Ok… I did an organic search and found a bunch of “consumer review” sites and “comparison” sites. But I need a little time to read these reviews, right? He then told me, “Don’t focus on Yelp! and Google+ reviews, look at the review websites and you’ll see our company gets top ratings.” He was steering me to some of these organic results and “proving” to me through these reviews that everyone loves the company. The one particular review site sounded just like a sales pitch. And it was very similar to the sales pitch the guy was giving me. At this point, my marketing brain had strong suspicions that the company’s marketing team had created their own product sales page with their own reviews under the guise of this being a legitimate third party reviewer. Since anyone can buy just about any vanity URL, that’s quite a possibility. The sad thing is that these types of marketing people think they’re clever. And for the most part, lots of people will fall for that type of scam when keywords like “consumer review” are part of the URL. We marketers know companies can clearly optimize for organic search, so just because there’s a review page, it doesn’t mean these are legit, right? What was the red flag? The language in the reviews on top of the direction away from more legitimate review sites (Yelp! and Google+). BTW, the Yelp! reviews were abysmal.
- End result? I went with another company: Vivint. While the price was a bit higher than other companies, this company had the exact offering I needed.
Shopping Cart Stuffing
I was browsing my Facebook feed recently, and one of the pages I follow (supposedly All Natural Foods) had a sponsored story in my feed. I confess, I’m a huge K-drama fan, and when I saw the headline about one of my favorite Korean show couples, I clicked. I knew it was click-bait, but I wanted to get behind the headline: “[EXCLUSIVE] Staff Sees Song Couple Fighting In The Dressing Room!”

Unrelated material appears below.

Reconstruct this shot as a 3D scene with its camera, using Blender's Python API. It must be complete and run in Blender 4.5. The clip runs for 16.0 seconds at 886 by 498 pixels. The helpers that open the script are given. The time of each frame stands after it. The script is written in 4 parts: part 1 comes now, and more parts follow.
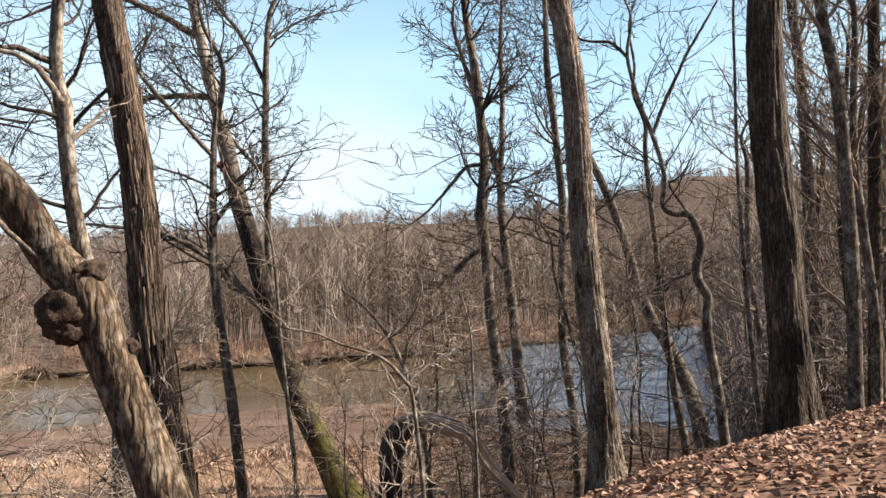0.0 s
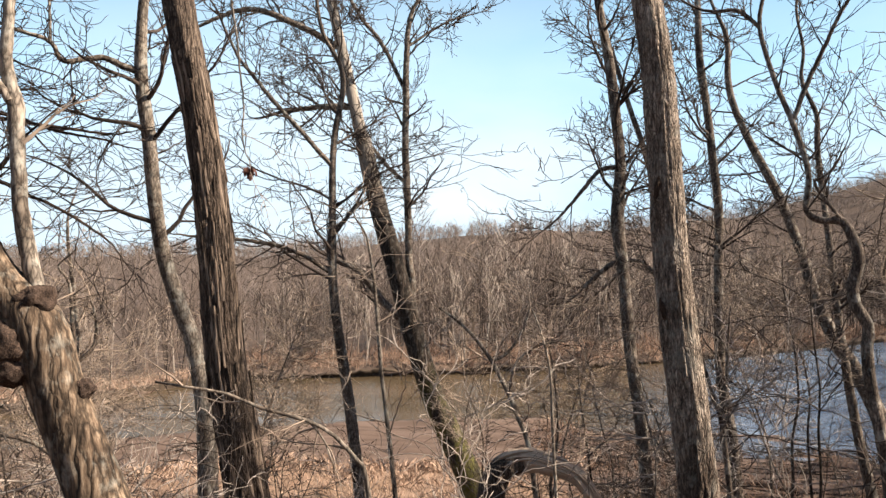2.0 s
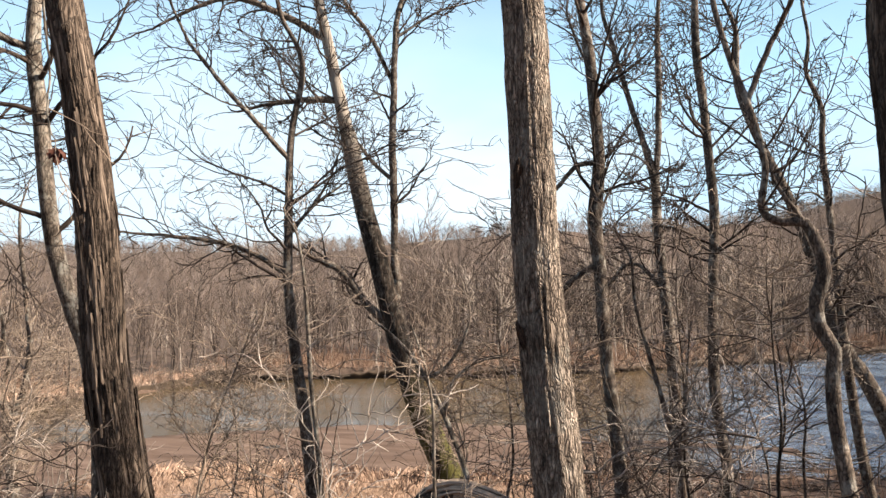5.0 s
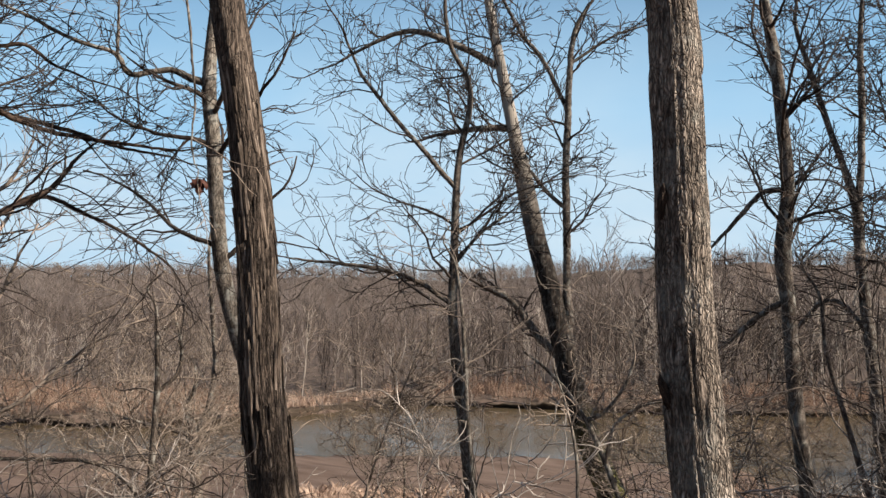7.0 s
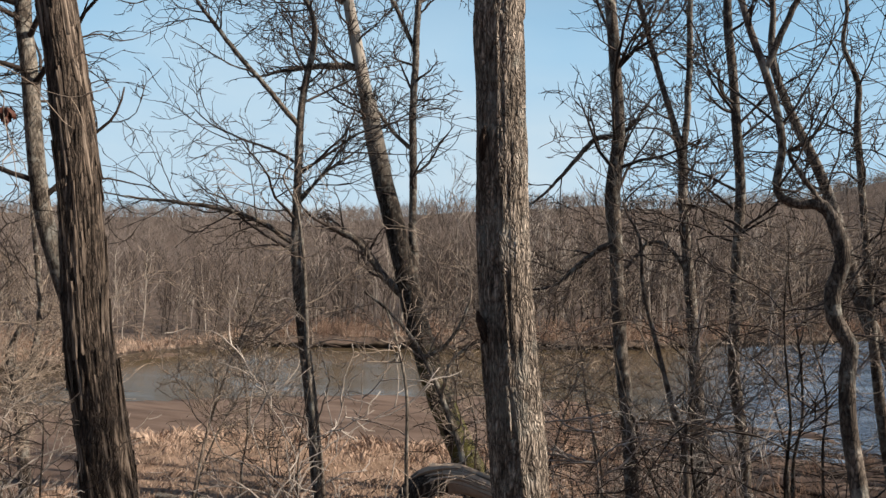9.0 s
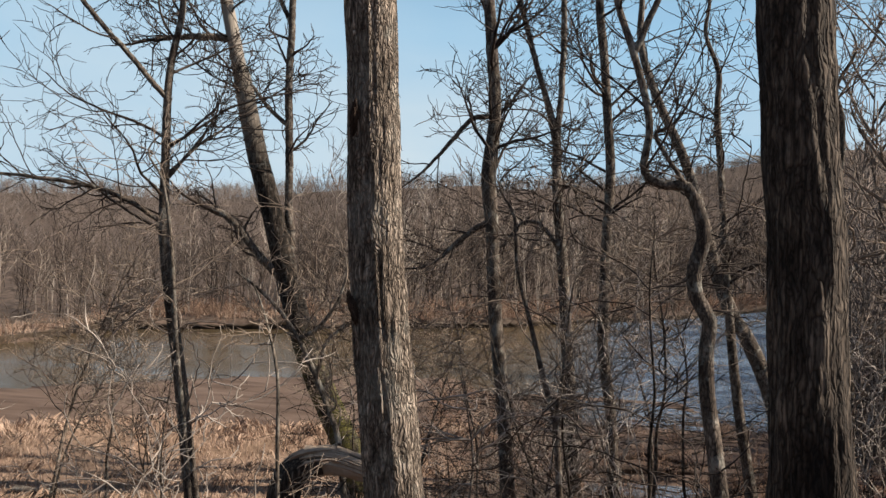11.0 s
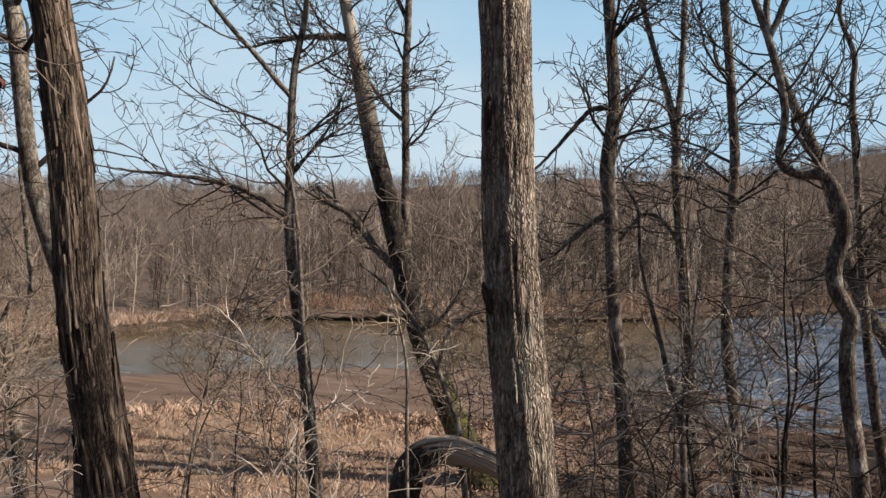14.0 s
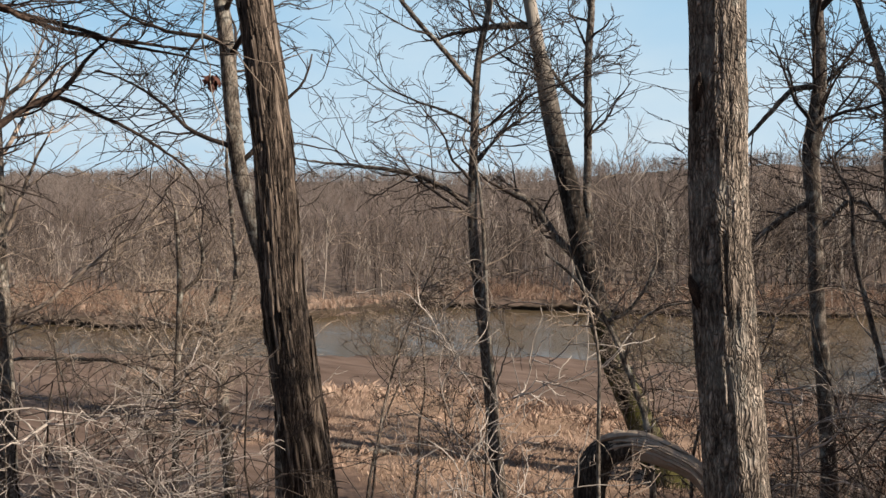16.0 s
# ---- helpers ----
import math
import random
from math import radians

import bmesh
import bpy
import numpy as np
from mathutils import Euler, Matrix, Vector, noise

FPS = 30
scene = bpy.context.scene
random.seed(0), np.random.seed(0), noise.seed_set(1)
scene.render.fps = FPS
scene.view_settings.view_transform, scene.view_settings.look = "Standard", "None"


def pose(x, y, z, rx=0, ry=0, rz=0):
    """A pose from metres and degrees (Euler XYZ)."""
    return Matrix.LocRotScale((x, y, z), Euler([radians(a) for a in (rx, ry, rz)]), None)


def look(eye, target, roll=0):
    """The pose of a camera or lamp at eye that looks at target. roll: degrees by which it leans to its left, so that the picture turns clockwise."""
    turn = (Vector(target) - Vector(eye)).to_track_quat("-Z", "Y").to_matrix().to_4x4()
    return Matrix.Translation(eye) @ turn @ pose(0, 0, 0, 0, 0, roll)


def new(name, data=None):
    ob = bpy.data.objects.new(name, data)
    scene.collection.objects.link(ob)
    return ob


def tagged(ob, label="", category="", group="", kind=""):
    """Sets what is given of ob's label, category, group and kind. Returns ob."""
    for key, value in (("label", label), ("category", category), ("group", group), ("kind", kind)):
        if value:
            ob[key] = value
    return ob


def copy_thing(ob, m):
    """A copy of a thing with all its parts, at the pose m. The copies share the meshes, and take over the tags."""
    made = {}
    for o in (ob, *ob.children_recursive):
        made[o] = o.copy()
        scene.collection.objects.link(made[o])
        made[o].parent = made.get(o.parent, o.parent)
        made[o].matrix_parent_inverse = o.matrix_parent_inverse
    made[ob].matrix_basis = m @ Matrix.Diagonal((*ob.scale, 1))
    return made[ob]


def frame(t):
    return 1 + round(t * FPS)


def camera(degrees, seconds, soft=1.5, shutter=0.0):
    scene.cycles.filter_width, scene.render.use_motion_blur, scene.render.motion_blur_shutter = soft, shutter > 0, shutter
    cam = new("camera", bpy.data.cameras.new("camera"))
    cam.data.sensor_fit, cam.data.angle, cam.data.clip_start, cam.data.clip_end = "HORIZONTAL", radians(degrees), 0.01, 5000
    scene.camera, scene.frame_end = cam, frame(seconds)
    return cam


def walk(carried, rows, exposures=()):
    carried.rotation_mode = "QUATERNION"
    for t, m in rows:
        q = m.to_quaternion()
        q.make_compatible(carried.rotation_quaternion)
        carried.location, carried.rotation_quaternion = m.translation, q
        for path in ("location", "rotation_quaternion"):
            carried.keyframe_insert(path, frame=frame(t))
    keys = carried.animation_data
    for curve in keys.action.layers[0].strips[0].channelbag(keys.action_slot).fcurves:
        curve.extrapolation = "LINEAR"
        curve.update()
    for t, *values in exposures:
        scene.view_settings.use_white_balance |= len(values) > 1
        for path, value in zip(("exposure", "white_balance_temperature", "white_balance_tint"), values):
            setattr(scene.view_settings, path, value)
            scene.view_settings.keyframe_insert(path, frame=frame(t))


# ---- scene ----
cam = camera(56.6, 16.0)
PATH = [
    (0, (0.761, 0.16, 1.198), (0.669, 2.157, 1.261), -0.7),
    (0.5, (1.145, 0.821, 1.204), (1.028, 2.816, 1.293), -0.1),
    (1, (1.486, 1.354, 1.285), (1.362, 3.348, 1.359), -1.9),
    (1.5, (1.64, 1.743, 1.343), (1.425, 3.728, 1.459), -1.2),
    (2, (1.87, 2.221, 1.362), (1.364, 4.154, 1.448), -0.5),
    (2.5, (2.08, 2.521, 1.376), (1.466, 4.424, 1.417), -1.0),
    (3, (2.188, 2.962, 1.392), (1.585, 4.868, 1.458), -0.1),
    (3.2, (2.25, 3.111, 1.411), (1.69, 5.029, 1.479), 0.5),
    (5.3, (2.982, 4.522, 1.488), (2.415, 6.438, 1.582), 0.1),
    (5.5, (2.984, 4.605, 1.511), (2.379, 6.509, 1.614), 0.0),
    (6, (3.027, 4.955, 1.519), (2.198, 6.77, 1.65), 1.0),
    (6.5, (3.031, 5.05, 1.55), (2.083, 6.804, 1.706), 2.1),
    (7, (3.05, 5.086, 1.555), (2.087, 6.833, 1.703), 1.7),
    (7.5, (3.069, 5.133, 1.548), (2.143, 6.903, 1.654), 1.8),
    (8, (3.1, 5.133, 1.542), (2.249, 6.943, 1.583), 1.9),
    (8.5, (3.15, 5.138, 1.547), (2.407, 6.995, 1.567), 1.8),
    (9, (3.199, 5.123, 1.544), (2.57, 7.022, 1.56), 1.7),
    (9.5, (3.211, 5.181, 1.529), (2.73, 7.122, 1.539), 1.8),
    (9.7, (3.196, 5.276, 1.548), (2.78, 7.233, 1.545), 1.6),
    (11.8, (3.216, 5.232, 1.537), (2.877, 7.203, 1.505), 1.8),
    (12, (3.218, 5.195, 1.545), (2.875, 7.165, 1.511), 1.7),
    (12.2, (3.221, 5.208, 1.52), (2.872, 7.177, 1.49), 2.2),
    (12.5, (3.201, 5.193, 1.538), (2.838, 7.16, 1.502), 1.8),
    (13, (3.197, 5.163, 1.541), (2.795, 7.122, 1.514), 1.8),
    (13.5, (3.161, 5.173, 1.538), (2.675, 7.113, 1.506), 1.5),
    (14, (3.095, 5.181, 1.528), (2.489, 7.086, 1.479), 1.6),
    (14.5, (3.04, 5.241, 1.523), (2.316, 7.104, 1.458), 1.7),
    (15, (3.008, 5.215, 1.522), (2.168, 7.029, 1.446), 1.6),
    (15.5, (2.976, 5.221, 1.525), (2.048, 6.991, 1.443), 1.4),
    (16, (2.948, 5.225, 1.523), (1.95, 6.956, 1.436), 1.5),
]
# exposure: the clip's camera opens a little more on the way in
EXPOSURES = [(0.0, 1.62, 6950, 13), (3.0, 1.65, 6950, 14), (5.5, 1.7, 6900, 13), (6.0, 1.42, 6600, 12), (6.6, 1.12, 6350, 10), (9.0, 0.98, 6450, 10), (12.2, 0.94, 6600, 11),
             (14.5, 1.0, 6600, 11), (16.0, 1.02, 6550, 11)]
walk(cam, [(t, look(eye, target, roll)) for t, eye, target, roll in PATH], EXPOSURES)

# ---- sky and sun ----
SUN_ELEV = radians(36)
SUN_DIR = Vector((0.99 * math.cos(SUN_ELEV), 0.12 * math.cos(SUN_ELEV), math.sin(SUN_ELEV)))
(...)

OK, now I know Song-Song (named so because they share the same surname) has better manners than this, but I figured it may be something silly or funny – not an actual scam. My red flag SHOULD have been the sponsoring page “All Natural Foods,” but I bit the hook. The faux story discussed how leading man Song Joong Ki outed his co-star Song Hye Kyo’s beauty secrets during an interview (and, yes, she’s stunning, so who wouldn’t want to grab her beauty secrets!). They claimed that Joong Ki supposedly said Hye Kyo used one particular product all the time on set, which supposedly upset her because she has a contract with another leading cosmetic company. On a side note, the scam company cleverly stated who that cosmetic company was so they could go head-to-head comparison against the big guns.
The article itself simply had a link embedded on the name of the product, and when you clicked on the link, you could get a trial offer for $2.95. No big deal. No Terms & Conditions, no commitment, nothing – just $2.95. Anyone can do that, right? I looked at this site up and down before signing up for my trial. When I got to the page before checkout, there was a “But wait!” image that said other people loved this product as well and it was only $4.95 trial. There was no radio button to click or unclick, and I proceeded ahead anyway without ordering this product. The checkout page said I was ordering $2.95, but I didn’t think to take a screenshot of that.

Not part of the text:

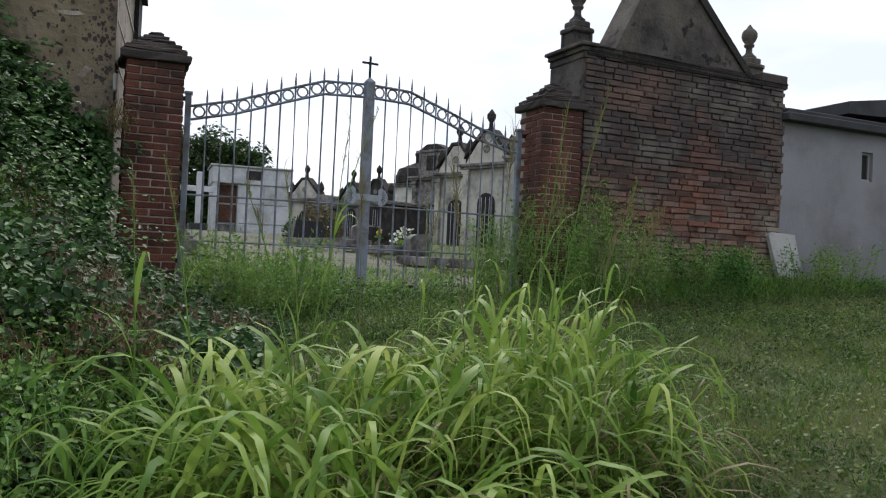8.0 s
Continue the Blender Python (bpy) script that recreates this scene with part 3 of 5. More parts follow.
    for k in range(620):
        u = W - 0.012 - (random.expovariate(1 / 0.13) if k < 400 else random.uniform(0, W))
        z = random.uniform(2.4, 5.15) if k < 400 else random.uniform(3.6, 5.2)
        rr = random.choice((0.006, 0.009, 0.012, 0.02)) * random.uniform(0.7, 1.4)
        if u < 0.03 + rr or u > W - rr or (w0 - 0.05 < u < w1 + 0.05 and wz0 - 0.05 < z < wz1 + 0.08):
            continue
        a0 = random.uniform(0, 6.28)
        ring = [(u + rr * random.uniform(0.5, 1.1) * math.cos(a0 + a * 1.047), z + rr * random.uniform(0.6, 1.5) * math.sin(a0 + a * 1.047)) for a in range(6)]
        pits.faces.new([pits.verts.new((*at(pu, -0.005), pz)) for pu, pz in ring])
    part("flaked_stucco", pits, M_CAPBRICK, c, "dark pits where the stucco flaked")["kind"] = "stuff"
    for u0, u1, z0s, z1s in ((2.3, 2.52, 4.38, 4.43), (2.48, 2.6, 3.86, 3.97)):
        part("pale_scar", push([(u0, z0s + 0.02), (u0 + 0.05, z0s), (u1 - 0.06, z0s + 0.012), (u1, z1s - 0.02), (u1 - 0.05, z1s), (u0 + 0.06, z1s - 0.01)], -0.006, 0.02), M_MORTAR, c, "pale scar in the stucco")
    # window
    fr = bmesh.new()
    for u0, u1, za, zb in ((w0 - 0.02, w0 + 0.04, wz0, wz1), (w1 - 0.04, w1 + 0.02, wz0, wz1), (w0, w1, wz1 - 0.03, wz1 + 0.03)):
        prism([at(u0, 0.1), at(u1, 0.1), at(u1, 0.16), at(u0, 0.16)], za, zb, fr)
    win = part("window", fr, M_DARKOPEN, c, "small dark window with an iron grille")
    for u in np.linspace(w0 + 0.1, w1 - 0.1, 5):
        part("grille_bar", tube([(*at(u, 0.06), wz0), (*at(u, 0.06), wz1)], 0.009, 5), M_DARKOPEN, win)
    for z in (wz0 + 0.25, wz0 + 0.5):
        part("grille_bar", tube([(*at(w0, 0.055), z), (*at(w1, 0.055), z)], 0.008, 5), M_DARKOPEN, win)
    b = bmesh.new()
    prism([at(w0 - 0.04, -0.01), at(w1 + 0.05, -0.01), at(w1 + 0.05, 0.05), at(w0 - 0.04, 0.05)], wz1, wz1 + 0.06, b)
    part("lintel", b, M_STUCCO, c)
    # low parapet along the side, with a fretted cross at its near end
    q = [(bx + 0.02 * sy, by + 0.28), (cx - sx * 0.75 + 0.02 * sy, cy - sy * 0.75 - 0.02 * sx), (cx - sx * 0.75 - 0.2 * sy, cy - sy * 0.75 + 0.2 * sx), (bx - 0.5 * sy, by + 0.28)]
    part("side_parapet", prism(q, 5.43, 5.49), M_DARKSTONE, c, "blackened parapet")
    px, py = 7.17, 8.25
    part("cross_foot", lathe([(0.34, 5.45), (0.2, 5.66), (0.05, 5.86)], 4, (px - 0.12, py + 0.1, 0)), M_DARKSTONE, c)
    cz = 5.84
    cb = bmesh.new()
    kx = px - 0.12
    for s in (-0.022, 0.022):
        tube([(kx + s, py + 0.1, cz), (kx + s, py + 0.1, cz + 0.4)], 0.007, 5, cb)
        tube([(kx - 0.11, py + 0.1, cz + 0.28 + s), (kx + 0.11, py + 0.1, cz + 0.28 + s)], 0.007, 5, cb)
    for q in ((kx, cz + 0.42), (kx - 0.125, cz + 0.28), (kx + 0.125, cz + 0.28), (kx, cz + 0.28), (kx, cz + 0.12)):
        tube([(q[0] + 0.024 * math.cos(a), py + 0.1, q[1] + 0.024 * math.sin(a)) for a in np.linspace(0, 2 * math.pi, 10, endpoint=False)], 0.007, 5, cb, closed=True)
    part("fretted_cross", cb, M_GREYSTONE, c, "pale cast-iron cross with trefoil ends")
    part("torn_patch", boxes((7.44, 7.49, 7.86, 7.98, 3.78, 3.95), bevel=0.02), M_CONCRETE, c)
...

Then I thought to myself, let me do a google search (you would THINK that I would do this before ordering, right?). I pulled up several websites that say the trial automatically enrolls you in a program of $90/month… per product! There was no mention whatsoever of this supposed commitment. The scambuster site also said the company adds products to your cart without you knowing it. They also had some of the scammers customer service numbers, which went into oblivion – that endless loop of “we’ll be right with you”… not. To add insult to injury, they state the scam company will charge you a $9.95 restocking fee. When I checked my credit card activity online, lo and behold – there were TWO charges from TWO different companies (sneaky little guys!).
- End result? Thank goodness for Chase credit cards where they will happily issue you a new card number so the scammers can’t continue to charge. And they also make disputing a charge easy. Now if you click on the link to the article – it’s a 404 error code, and there is no sign of the trial offer website either.
A Rose by any other name
My plea to those of you in Digital Marketing – please keep your ethics close to your heart. Don’t get excited about pulling one over on consumers. Be responsible with our marketing. Marketing is about sharing your product’s or service’s key benefits to those who need them. If you know in your heart that you are “winning” or manipulating consumers, don’t call yourself a “marketer” – call yourself exactly what you are: a scammer.
3 thoughts on “Ethics in Marketing: The Web of Lies”
Excellent article! I love it when pressure pushers on the phone constantly say my first name in order to make me feel guilty or bad that I’m not chomping down. thanks for this!
It truly comes down to a skill and a science when these people are trained in manipulation to sell for their own benefit rather than the benefit of the consumer. Thank you for your comments.